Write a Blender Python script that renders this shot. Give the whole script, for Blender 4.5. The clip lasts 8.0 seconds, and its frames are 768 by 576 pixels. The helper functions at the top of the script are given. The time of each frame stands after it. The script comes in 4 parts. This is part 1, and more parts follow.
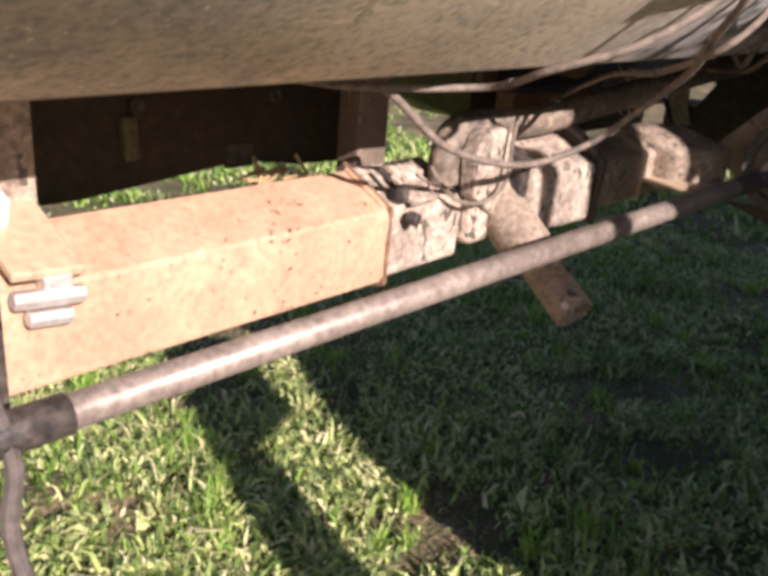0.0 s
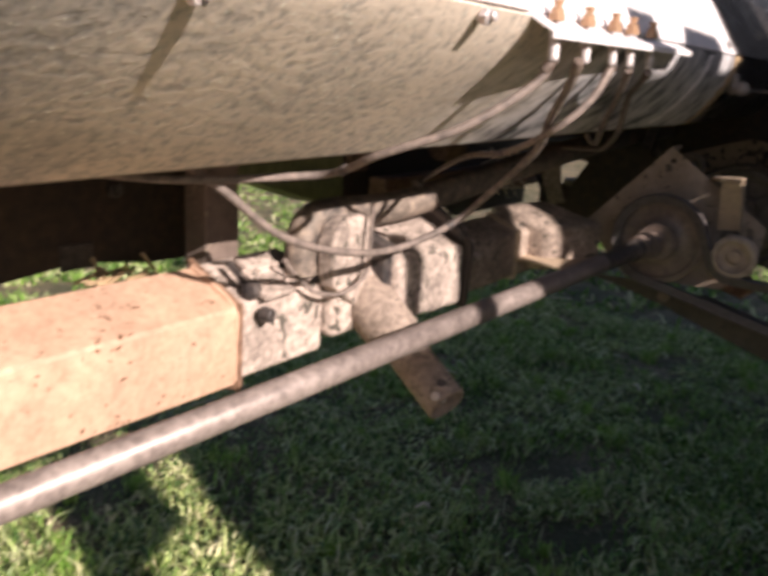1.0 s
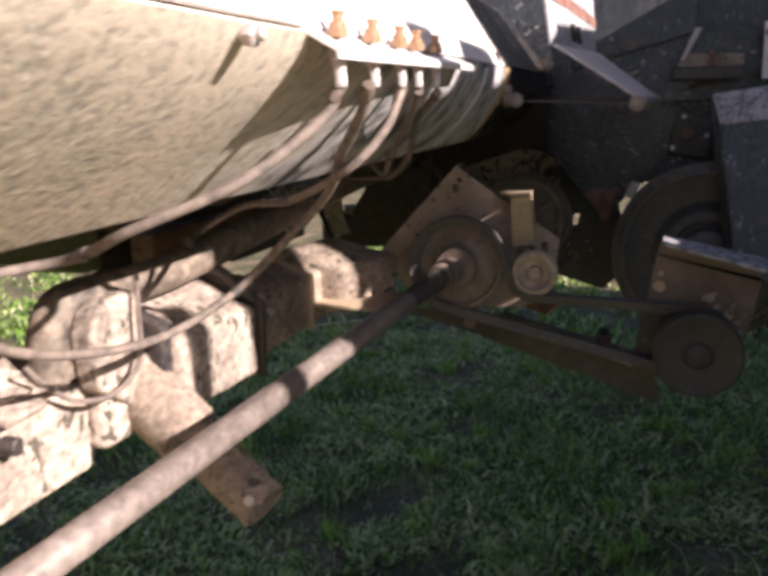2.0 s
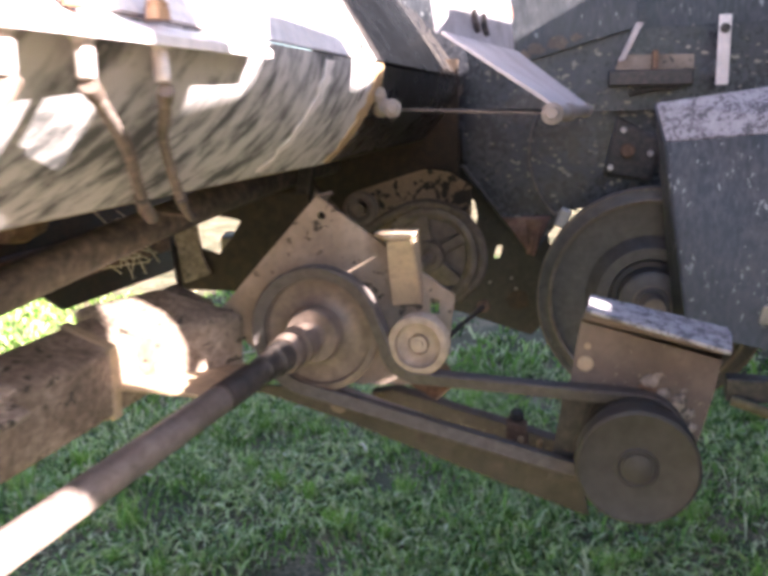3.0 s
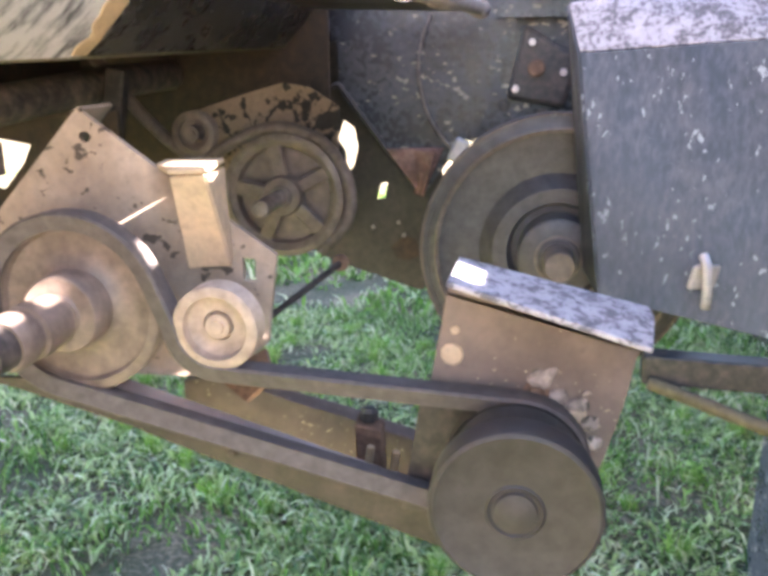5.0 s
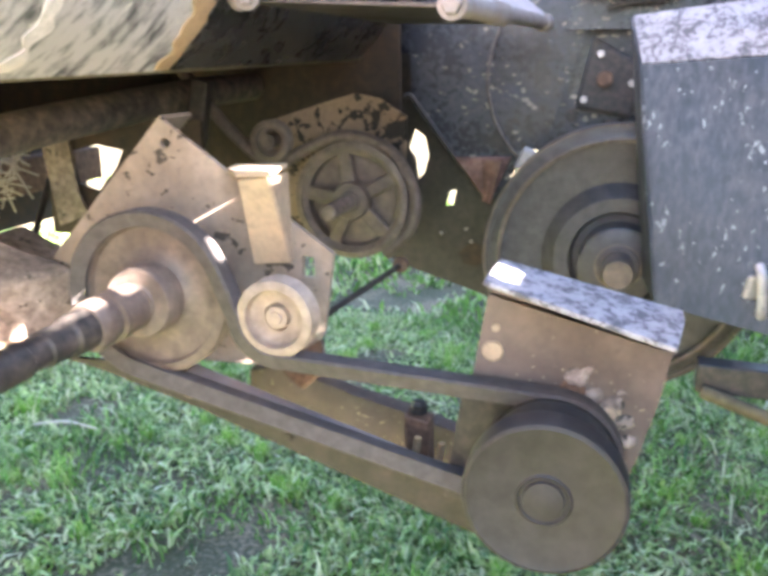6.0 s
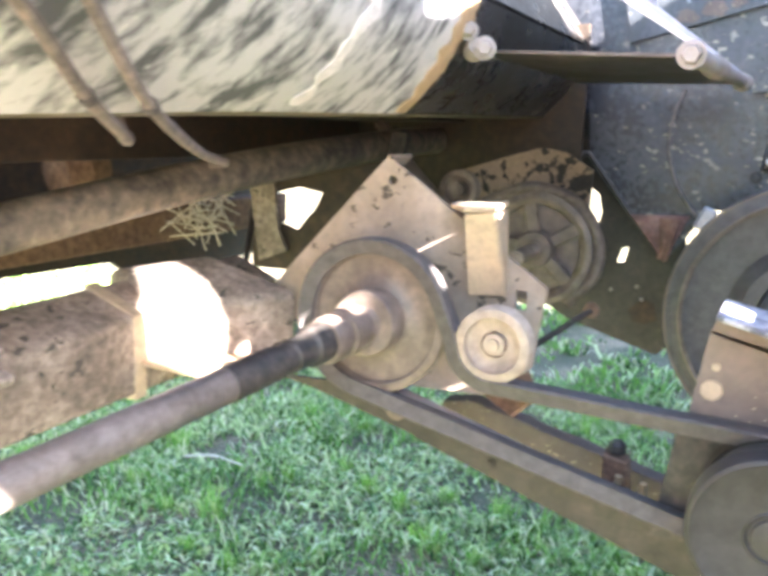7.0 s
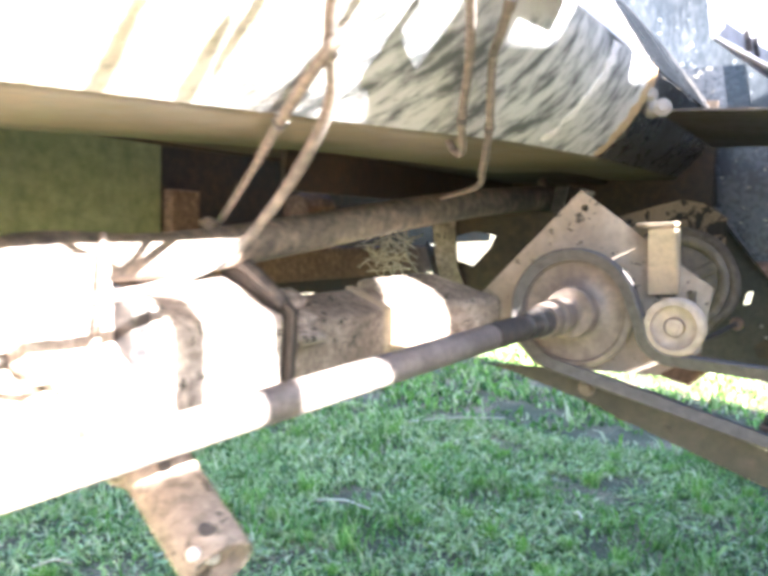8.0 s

[Problem to solve]
Copy the whole of the material above exactly, but not its images.

[Complete response]
Write a Blender Python script that renders this shot. Give the whole script, for Blender 4.5. The clip lasts 8.0 seconds, and its frames are 768 by 576 pixels. The helper functions at the top of the script are given. The time of each frame stands after it. The script comes in 4 parts. This is part 1, and more parts follow.
0.0 s
1.0 s
2.0 s
3.0 s
5.0 s
6.0 s
7.0 s
8.0 s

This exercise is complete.